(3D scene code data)

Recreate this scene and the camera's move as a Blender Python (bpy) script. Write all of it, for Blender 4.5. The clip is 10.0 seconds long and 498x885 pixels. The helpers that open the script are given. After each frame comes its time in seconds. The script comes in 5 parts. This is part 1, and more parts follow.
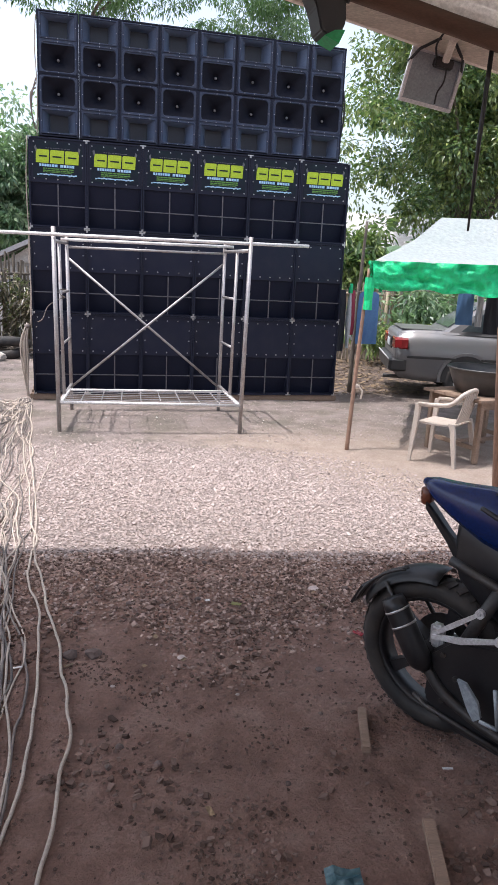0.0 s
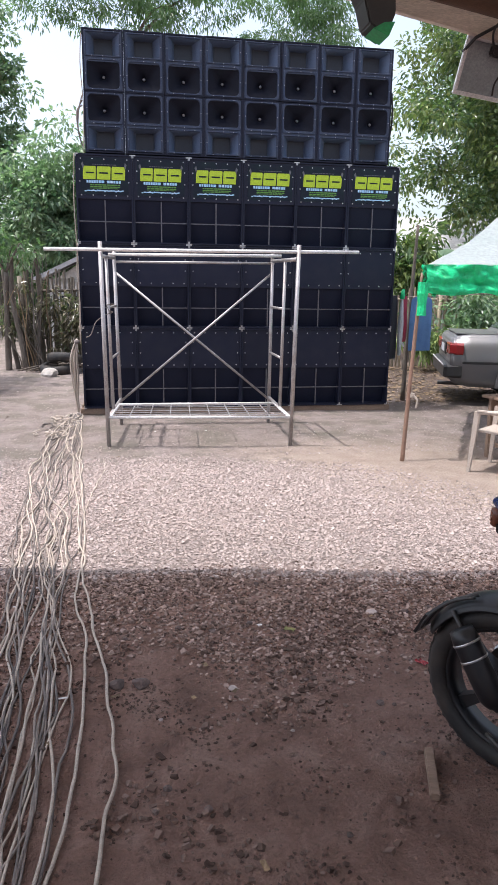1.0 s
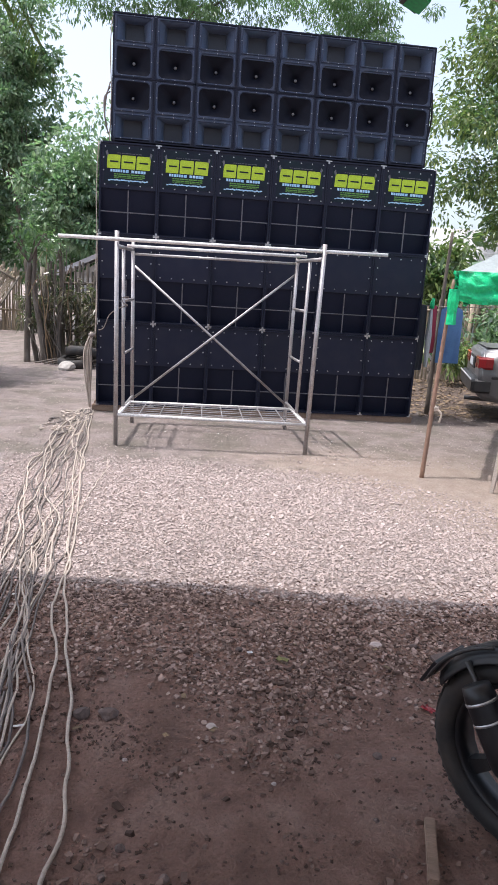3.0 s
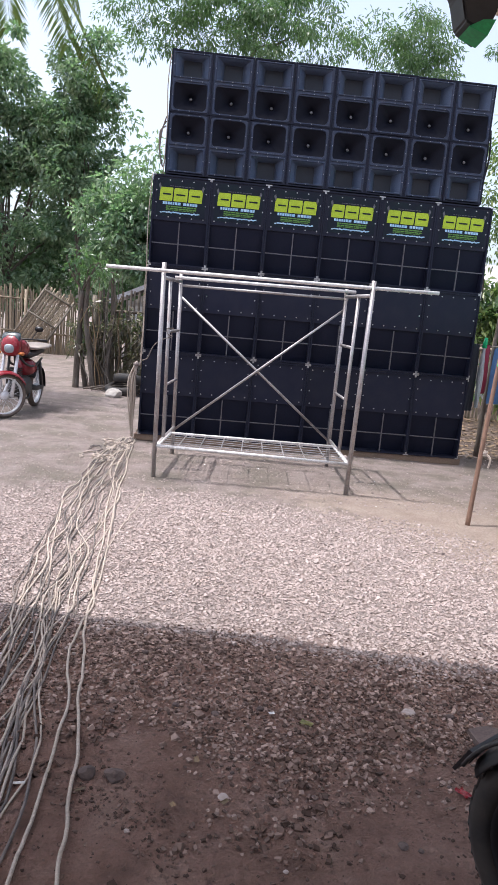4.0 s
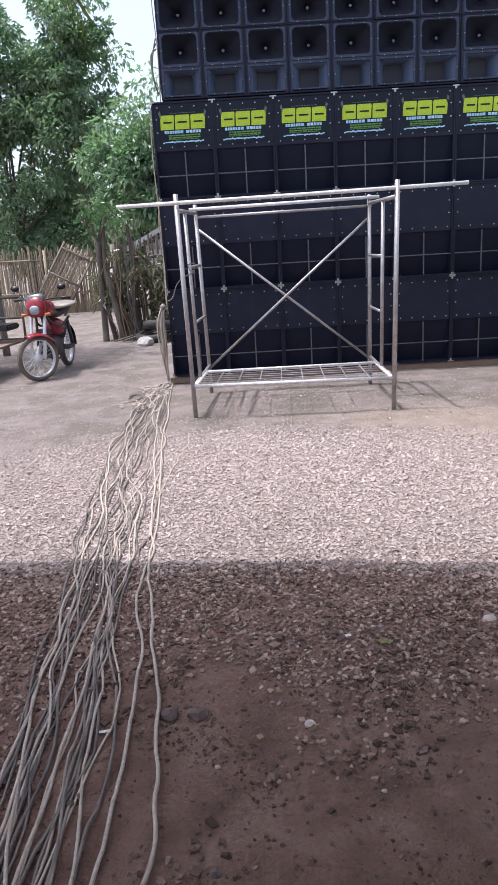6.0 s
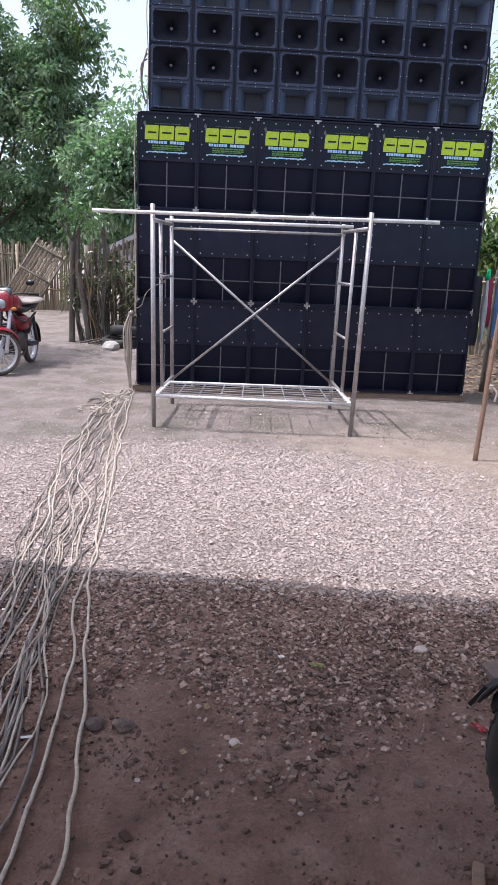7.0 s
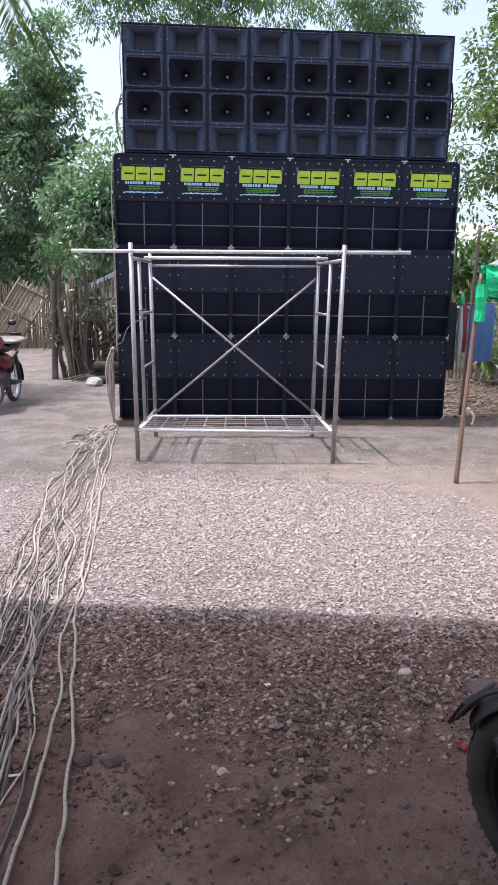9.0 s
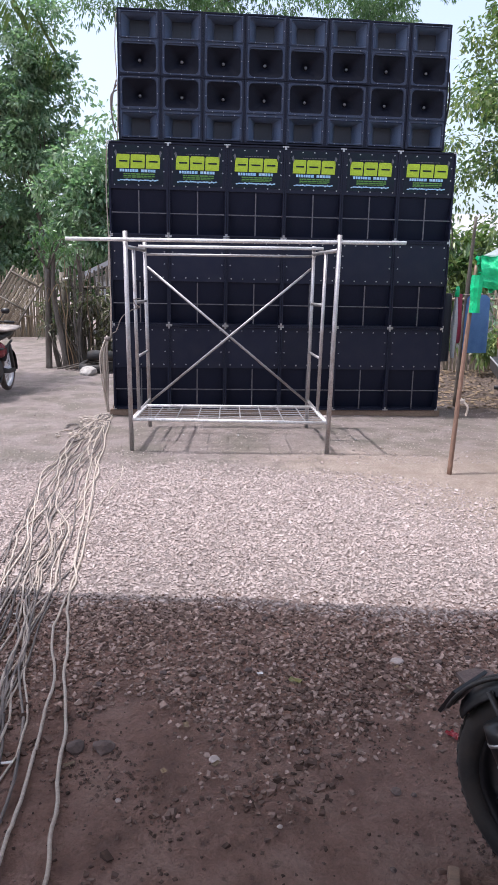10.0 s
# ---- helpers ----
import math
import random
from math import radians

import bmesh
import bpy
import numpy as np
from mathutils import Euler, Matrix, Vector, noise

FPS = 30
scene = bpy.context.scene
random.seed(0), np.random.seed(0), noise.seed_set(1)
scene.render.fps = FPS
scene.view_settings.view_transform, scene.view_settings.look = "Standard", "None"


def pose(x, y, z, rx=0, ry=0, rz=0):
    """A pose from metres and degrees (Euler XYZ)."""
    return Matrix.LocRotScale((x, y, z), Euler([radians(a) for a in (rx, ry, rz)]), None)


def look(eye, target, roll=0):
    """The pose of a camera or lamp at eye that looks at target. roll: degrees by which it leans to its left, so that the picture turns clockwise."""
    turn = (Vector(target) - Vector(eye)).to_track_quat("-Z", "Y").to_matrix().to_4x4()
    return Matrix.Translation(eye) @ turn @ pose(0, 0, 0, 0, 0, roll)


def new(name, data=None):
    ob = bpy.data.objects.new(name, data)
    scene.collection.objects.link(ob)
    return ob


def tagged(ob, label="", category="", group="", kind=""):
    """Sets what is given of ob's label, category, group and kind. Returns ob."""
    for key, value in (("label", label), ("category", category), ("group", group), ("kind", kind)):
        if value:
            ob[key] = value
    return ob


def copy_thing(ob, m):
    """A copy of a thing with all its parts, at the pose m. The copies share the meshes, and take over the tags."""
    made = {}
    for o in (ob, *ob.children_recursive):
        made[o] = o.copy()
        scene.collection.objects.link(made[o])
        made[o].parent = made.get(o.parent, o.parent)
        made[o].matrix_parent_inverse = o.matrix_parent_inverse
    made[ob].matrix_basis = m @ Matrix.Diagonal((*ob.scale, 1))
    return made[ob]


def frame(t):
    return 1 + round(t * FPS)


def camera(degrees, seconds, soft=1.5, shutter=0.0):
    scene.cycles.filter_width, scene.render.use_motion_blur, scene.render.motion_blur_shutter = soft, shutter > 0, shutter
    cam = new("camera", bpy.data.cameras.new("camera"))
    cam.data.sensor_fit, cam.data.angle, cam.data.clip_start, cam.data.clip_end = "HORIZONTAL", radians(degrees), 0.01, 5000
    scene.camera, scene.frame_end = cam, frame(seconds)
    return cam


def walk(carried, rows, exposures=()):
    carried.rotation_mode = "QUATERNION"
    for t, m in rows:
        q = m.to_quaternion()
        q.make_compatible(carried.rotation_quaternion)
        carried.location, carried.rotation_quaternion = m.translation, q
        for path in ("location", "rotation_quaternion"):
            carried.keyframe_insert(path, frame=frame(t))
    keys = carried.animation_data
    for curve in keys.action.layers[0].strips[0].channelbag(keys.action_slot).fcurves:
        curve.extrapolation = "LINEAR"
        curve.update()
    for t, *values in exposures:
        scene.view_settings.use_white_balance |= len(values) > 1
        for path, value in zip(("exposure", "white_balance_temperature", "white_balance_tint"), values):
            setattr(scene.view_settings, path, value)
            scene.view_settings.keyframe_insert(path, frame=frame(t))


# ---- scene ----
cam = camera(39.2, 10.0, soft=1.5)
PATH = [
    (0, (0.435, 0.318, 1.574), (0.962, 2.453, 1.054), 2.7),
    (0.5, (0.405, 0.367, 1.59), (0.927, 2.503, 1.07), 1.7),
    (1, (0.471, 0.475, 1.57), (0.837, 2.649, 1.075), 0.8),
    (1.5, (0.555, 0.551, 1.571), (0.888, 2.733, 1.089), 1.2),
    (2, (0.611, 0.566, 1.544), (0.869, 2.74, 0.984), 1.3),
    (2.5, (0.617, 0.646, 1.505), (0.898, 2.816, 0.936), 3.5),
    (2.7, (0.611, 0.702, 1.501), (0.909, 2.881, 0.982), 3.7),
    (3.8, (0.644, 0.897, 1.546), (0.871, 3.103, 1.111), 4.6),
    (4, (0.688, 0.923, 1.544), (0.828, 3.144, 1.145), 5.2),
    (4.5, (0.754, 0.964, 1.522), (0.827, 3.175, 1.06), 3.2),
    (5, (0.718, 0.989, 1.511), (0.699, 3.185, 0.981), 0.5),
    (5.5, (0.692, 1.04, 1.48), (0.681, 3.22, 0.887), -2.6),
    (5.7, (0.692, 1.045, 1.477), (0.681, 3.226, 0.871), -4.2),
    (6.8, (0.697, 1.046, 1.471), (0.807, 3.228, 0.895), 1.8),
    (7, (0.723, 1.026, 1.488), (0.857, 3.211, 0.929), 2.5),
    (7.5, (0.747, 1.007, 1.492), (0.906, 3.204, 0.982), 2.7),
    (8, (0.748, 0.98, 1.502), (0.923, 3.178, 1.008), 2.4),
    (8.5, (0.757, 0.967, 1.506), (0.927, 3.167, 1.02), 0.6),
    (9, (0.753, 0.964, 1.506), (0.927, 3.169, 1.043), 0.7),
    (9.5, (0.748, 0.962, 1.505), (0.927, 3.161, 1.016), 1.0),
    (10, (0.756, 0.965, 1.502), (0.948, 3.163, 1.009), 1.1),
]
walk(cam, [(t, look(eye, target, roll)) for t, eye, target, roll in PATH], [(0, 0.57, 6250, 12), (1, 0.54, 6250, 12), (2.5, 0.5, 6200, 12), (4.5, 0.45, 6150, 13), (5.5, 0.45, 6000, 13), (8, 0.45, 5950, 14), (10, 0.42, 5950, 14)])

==

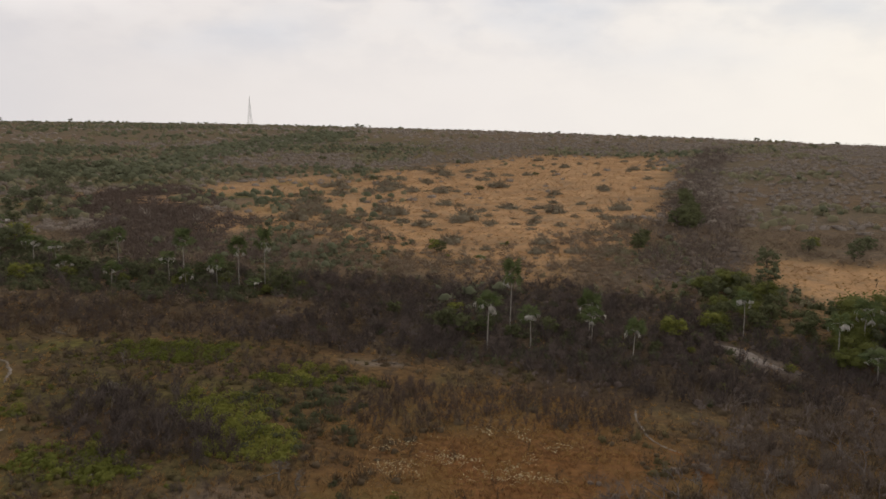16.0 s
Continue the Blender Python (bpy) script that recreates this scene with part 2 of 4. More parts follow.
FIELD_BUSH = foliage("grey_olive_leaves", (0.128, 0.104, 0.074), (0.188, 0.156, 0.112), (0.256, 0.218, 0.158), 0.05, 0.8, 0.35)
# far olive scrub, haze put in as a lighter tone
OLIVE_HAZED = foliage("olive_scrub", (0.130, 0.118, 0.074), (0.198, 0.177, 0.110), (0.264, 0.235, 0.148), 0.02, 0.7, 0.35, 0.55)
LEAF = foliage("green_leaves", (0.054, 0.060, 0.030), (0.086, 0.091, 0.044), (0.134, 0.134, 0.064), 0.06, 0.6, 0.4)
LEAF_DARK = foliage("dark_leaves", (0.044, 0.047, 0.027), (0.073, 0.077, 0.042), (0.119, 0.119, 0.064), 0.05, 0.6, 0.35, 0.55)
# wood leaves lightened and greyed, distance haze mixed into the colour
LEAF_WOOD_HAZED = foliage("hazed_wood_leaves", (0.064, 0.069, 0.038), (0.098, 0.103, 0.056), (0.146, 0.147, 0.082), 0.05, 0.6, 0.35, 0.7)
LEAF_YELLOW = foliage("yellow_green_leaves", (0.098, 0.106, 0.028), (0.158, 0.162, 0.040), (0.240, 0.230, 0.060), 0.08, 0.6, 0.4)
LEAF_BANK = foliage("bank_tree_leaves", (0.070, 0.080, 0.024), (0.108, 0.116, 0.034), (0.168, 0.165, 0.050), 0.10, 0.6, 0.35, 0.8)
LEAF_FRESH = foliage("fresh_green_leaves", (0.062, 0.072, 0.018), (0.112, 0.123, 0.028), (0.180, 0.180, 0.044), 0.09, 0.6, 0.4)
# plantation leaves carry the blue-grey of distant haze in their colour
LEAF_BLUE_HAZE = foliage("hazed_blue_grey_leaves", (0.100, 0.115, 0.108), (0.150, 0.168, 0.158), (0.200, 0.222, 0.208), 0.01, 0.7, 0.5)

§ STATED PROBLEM
In the listing above, find the line with "from math import radians" and the line with "scene.render.fps = FPS", then print exactly those lines and every line between them.

§ CORRECT ANSWER
from math import radians

import bmesh
import bpy
import numpy as np
from mathutils import Euler, Matrix, Vector, noise

FPS = 30
scene = bpy.context.scene
random.seed(0), np.random.seed(0), noise.seed_set(1)
scene.render.fps = FPS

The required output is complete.